National Disasters Management Institute

Agency overview
- Formed: 1999
- Jurisdiction: Mozambique
- Agency executive: Joao Ribeiro, Director;
- Parent agency: Ministry of State Administration
- Website: http://www.ingc.gov.mz/

= National Disasters Management Institute =

Disaster relief agency of Mozambique

The National Disasters Management Institute (Instituto Nacional de Gestão de Calamidades, INGC) is the disaster relief agency of Mozambique.

==History==
The INGC was formed in 1999
by Government decree no. 37
and operates under the Ministry of State Administration (MAE).
Prior to its creation, disaster management in Mozambique was under the purview of the Department for the Prevention and Combat of Natural Disasters (Departamento de Prevenção e Combate as Calamidades Naturais, DPCCN), a subunit of the Ministry of Foreign Affairs and Cooperation that mainly served as a "distributing agency for external aid".
In contrast to its predecessor, the INGC was geared more toward coordination of disaster management efforts than delivery of foreign aid.

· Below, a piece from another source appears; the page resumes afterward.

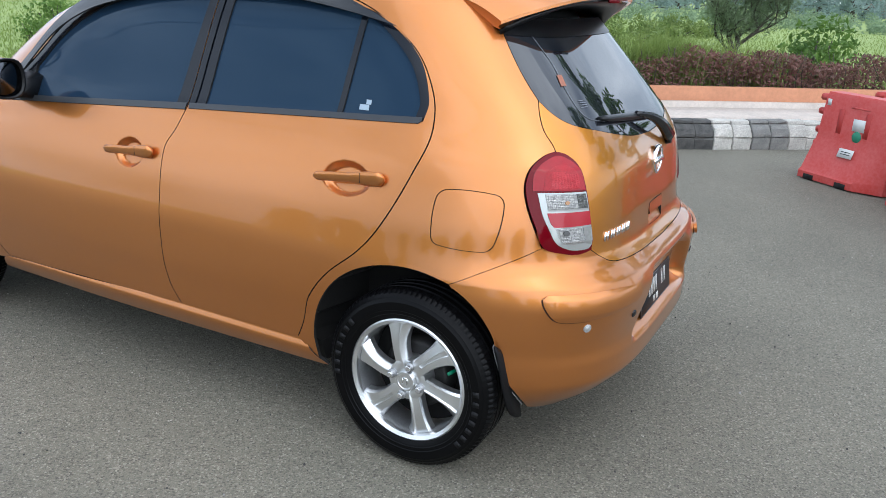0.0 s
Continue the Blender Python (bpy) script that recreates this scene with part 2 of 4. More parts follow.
# ---- the car's outer form: width, rear end and front end by height ----
def spline(knots):
    """A smooth monotone curve through (x, y) knots."""
    xs, ys = np.array(knots, float).T
    h = np.diff(xs)
    d = np.diff(ys) / h
    m = np.zeros(len(xs))
    for k in range(1, len(xs) - 1):
        if d[k - 1] * d[k] > 0:
            a, b = 2 * h[k] + h[k - 1], h[k] + 2 * h[k - 1]
            m[k] = (a + b) / (a / d[k - 1] + b / d[k])
    m[0], m[-1] = d[0], d[-1]

    def curve(v):
        v = np.clip(v, xs[0], xs[-1])
        k = np.clip(np.searchsorted(xs, v) - 1, 0, len(h) - 1)
        t = (v - xs[k]) / h[k]
        return ((1 + 2 * t) * (1 - t) ** 2 * ys[k] + t * (1 - t) ** 2 * h[k] * m[k]
                + t * t * (3 - 2 * t) * ys[k + 1] + t * t * (t - 1) * h[k] * m[k + 1])
    return curve


HALF = spline([(0.14, 0.76), (0.24, 0.818), (0.30, 0.842), (0.36, 0.852), (0.43, 0.857), (0.50, 0.862), (0.65, 0.853), (0.78, 0.833), (0.90, 0.804),
               (1.00, 0.770), (1.10, 0.722), (1.25, 0.668), (1.40, 0.610), (1.46, 0.580), (1.51, 0.535), (1.55, 0.40)])
TAIL = spline([(0.14, 0.38), (0.22, 0.485), (0.28, 0.552), (0.34, 0.590), (0.39, 0.589), (0.44, 0.582), (0.58, 0.597), (0.65, 0.577), (0.70, 0.532), (0.74, 0.512),
               (0.85, 0.502), (0.97, 0.487), (1.06, 0.447), (1.15, 0.377), (1.30, 0.237), (1.42, 0.125), (1.55, 0.00)])
DROP = 0.029                            # the upper body sits this much lower than its drawing heights
NOSE = spline([(0.14, -3.02), (0.30, -3.12), (0.50, -3.15), (0.66, -3.15), (0.78, -3.13), (0.86, -3.08), (0.92, -2.92), (0.96, -2.73), (1.00, -2.52), (1.03, -2.42), (1.06, -2.36),
               (1.10, -2.30), (1.20, -2.16), (1.30, -2.00), (1.41, -1.72), (1.49, -1.50), (1.55, -1.25)])
X_BACK, X_FRONT, ROUND, BLUNT, AXIS = -0.6, -0.95, 3.9, 5.0, -0.35


def settled(z):
    """The true height of a drawing height: level below the wheel arches, lowered by DROP above them."""
    q = np.clip((np.asarray(z, float) - 0.55) / 0.25, 0, 1)
    return z - DROP * q * q * (3 - 2 * q)


def side_y(x, z):
    """Half the width at x and height z."""
    a = np.clip((x - X_BACK) / (TAIL(z) - X_BACK), 0, 1)
    b = np.clip((X_FRONT - x) / (X_FRONT - NOSE(z)), 0, 1)
    return HALF(z) * np.maximum(1 - a**ROUND - b**BLUNT, 1e-6) ** (1 / ROUND)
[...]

As of March 10, 2008, Joao Ribeiro was the director of the INGC.
He was formerly the institute's deputy director
and replaced Paulo Zucula, who was "widely praised" for his leadership of the INGC, when Zucula was appointed Minister of Transport and Communication.

==Activities==
The INGC is responsible for conducting mitigation efforts (such as collection and analysis of data),
undertaking preparedness measures (e.g. awareness campaigns),
and coordinating disaster response (including distribution of food, tents, and other supplies).
Since June 2008 it is also responsible, through the Reconstruction Coordination Office (GACOR), for the resettlement of persons displaced by natural disasters.
The INGC prepares for and responds to both natural disasters, such as droughts,
floods, and tropical cyclones—the three natural hazards to which Mozambique is most vulnerable—and
man-made disasters, such as the 2008 South Africa riots.

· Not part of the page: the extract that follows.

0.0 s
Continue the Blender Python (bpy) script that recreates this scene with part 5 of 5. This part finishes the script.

The INGC coordinates disaster management efforts with and receives support from public and private institutions, non-governmental organisations, and international organisations,
including Concern Worldwide,
the government of Germany,
and the United Nations.
Ad Melkert, the Associate Administrator of the United Nations Development Programme, which provides assistance to the INGC through its Bureau for Crisis Prevention and Recovery,
lauded the institute in March 2008 as "an example of effective management of natural disasters".
It received "unanimous" praise from international organisations for its response to the 2007 Mozambican flood.